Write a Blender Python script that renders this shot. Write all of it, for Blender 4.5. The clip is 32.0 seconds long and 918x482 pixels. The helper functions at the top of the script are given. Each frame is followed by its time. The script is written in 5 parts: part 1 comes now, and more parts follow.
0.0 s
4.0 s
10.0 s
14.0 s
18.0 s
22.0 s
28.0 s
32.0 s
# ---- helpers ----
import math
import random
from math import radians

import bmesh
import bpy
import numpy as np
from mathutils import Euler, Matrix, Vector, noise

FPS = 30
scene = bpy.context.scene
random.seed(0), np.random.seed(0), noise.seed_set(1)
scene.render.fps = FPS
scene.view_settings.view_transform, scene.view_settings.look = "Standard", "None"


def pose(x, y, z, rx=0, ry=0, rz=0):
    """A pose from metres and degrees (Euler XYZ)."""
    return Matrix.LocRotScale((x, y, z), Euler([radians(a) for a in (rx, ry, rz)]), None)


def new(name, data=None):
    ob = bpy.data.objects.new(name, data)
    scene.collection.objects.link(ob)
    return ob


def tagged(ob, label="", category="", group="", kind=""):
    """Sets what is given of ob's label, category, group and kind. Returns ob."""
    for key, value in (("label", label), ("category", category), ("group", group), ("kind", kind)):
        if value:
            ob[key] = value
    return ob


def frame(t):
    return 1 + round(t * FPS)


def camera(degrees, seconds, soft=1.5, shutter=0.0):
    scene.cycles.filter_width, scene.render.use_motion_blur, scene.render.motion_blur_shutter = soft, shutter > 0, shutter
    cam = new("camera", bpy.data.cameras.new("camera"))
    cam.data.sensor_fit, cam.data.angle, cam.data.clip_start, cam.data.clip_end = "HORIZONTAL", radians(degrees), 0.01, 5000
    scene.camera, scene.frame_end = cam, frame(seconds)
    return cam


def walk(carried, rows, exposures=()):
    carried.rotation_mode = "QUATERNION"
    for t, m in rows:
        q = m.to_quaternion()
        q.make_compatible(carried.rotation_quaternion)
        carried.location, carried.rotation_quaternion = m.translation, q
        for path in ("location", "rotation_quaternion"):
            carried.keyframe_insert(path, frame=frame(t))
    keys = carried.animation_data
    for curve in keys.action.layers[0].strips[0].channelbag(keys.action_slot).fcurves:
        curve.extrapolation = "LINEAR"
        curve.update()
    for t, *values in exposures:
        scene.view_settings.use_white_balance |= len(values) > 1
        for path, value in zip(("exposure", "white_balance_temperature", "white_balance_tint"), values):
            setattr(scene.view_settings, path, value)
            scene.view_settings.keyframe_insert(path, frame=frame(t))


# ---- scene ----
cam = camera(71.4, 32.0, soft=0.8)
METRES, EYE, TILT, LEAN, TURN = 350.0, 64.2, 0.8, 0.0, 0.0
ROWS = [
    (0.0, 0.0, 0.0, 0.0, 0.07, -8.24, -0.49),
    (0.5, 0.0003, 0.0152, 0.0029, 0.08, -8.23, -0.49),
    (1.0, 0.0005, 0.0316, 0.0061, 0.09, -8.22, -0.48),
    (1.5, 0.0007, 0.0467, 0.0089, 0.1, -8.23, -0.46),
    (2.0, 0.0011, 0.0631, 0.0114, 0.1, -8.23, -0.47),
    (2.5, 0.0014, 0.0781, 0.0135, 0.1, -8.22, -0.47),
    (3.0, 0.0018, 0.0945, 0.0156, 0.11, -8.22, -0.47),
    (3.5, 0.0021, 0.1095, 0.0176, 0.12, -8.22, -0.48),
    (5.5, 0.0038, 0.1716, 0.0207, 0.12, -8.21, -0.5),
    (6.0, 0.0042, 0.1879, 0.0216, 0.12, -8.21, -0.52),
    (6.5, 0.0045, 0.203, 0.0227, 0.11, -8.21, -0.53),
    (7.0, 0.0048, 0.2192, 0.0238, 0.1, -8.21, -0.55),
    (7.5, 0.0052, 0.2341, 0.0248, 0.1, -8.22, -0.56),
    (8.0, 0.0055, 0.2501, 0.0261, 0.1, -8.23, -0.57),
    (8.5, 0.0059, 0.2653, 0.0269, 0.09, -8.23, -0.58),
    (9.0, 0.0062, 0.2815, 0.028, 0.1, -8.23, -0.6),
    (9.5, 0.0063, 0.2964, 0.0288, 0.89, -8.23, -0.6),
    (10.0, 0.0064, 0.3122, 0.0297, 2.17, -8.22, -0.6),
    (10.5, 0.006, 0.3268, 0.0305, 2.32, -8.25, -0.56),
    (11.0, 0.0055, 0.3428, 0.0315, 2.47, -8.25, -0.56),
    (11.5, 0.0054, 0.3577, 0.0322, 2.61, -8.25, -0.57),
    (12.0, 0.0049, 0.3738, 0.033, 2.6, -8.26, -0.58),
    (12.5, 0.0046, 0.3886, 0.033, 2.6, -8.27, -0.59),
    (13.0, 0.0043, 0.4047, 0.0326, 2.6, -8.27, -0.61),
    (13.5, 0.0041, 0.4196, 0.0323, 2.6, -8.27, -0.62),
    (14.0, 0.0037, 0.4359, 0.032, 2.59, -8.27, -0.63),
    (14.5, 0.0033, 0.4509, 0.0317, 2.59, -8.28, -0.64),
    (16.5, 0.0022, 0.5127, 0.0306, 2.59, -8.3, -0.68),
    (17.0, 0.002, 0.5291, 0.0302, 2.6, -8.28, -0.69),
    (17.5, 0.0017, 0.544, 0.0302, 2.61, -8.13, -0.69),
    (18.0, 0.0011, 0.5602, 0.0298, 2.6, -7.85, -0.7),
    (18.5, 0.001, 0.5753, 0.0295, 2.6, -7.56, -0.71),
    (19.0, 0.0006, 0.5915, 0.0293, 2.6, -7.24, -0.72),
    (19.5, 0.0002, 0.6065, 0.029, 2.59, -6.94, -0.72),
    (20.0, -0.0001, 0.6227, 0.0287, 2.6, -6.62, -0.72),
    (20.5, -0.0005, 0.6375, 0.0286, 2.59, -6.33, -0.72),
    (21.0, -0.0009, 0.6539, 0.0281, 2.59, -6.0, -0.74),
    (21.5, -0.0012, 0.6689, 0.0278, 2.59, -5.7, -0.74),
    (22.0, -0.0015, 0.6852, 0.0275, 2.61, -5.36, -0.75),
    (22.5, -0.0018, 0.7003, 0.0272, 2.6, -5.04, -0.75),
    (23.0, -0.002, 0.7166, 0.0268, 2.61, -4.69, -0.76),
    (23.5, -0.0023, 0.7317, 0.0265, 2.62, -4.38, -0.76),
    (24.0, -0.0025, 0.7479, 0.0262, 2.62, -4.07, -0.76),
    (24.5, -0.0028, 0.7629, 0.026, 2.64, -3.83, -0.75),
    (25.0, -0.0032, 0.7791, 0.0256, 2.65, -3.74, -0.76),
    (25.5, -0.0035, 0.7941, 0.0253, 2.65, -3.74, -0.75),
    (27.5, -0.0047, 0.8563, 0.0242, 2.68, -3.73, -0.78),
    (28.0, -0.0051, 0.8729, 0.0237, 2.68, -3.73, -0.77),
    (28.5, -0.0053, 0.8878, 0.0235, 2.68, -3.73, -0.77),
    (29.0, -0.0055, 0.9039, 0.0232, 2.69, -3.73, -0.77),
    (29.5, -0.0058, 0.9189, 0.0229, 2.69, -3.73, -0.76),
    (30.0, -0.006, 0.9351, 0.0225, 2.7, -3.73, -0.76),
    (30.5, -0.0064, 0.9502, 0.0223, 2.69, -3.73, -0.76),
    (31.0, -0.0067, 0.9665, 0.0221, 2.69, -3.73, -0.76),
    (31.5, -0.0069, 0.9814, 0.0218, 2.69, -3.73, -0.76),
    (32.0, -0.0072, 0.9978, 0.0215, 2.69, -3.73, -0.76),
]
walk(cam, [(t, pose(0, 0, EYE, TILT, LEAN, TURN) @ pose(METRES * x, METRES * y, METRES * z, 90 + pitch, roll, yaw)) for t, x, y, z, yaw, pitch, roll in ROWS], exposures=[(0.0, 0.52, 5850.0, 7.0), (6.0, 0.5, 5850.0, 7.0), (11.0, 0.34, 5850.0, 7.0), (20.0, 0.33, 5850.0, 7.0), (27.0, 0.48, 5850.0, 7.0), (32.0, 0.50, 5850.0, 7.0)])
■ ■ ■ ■
Exercise instructions:
Quote verbatim the opening lines of the listing above, ending with the line where "what is given" appears; include both endpoints and nothing more.

Exercise result:
Write a Blender Python script that renders this shot. Write all of it, for Blender 4.5. The clip is 32.0 seconds long and 918x482 pixels. The helper functions at the top of the script are given. Each frame is followed by its time. The script is written in 5 parts: part 1 comes now, and more parts follow.
0.0 s
4.0 s
10.0 s
14.0 s
18.0 s
22.0 s
28.0 s
32.0 s
# ---- helpers ----
import math
import random
from math import radians

import bmesh
import bpy
import numpy as np
from mathutils import Euler, Matrix, Vector, noise

FPS = 30
scene = bpy.context.scene
random.seed(0), np.random.seed(0), noise.seed_set(1)
scene.render.fps = FPS
scene.view_settings.view_transform, scene.view_settings.look = "Standard", "None"


def pose(x, y, z, rx=0, ry=0, rz=0):
    """A pose from metres and degrees (Euler XYZ)."""
    return Matrix.LocRotScale((x, y, z), Euler([radians(a) for a in (rx, ry, rz)]), None)


def new(name, data=None):
    ob = bpy.data.objects.new(name, data)
    scene.collection.objects.link(ob)
    return ob


def tagged(ob, label="", category="", group="", kind=""):
    """Sets what is given of ob's label, category, group and kind. Returns ob."""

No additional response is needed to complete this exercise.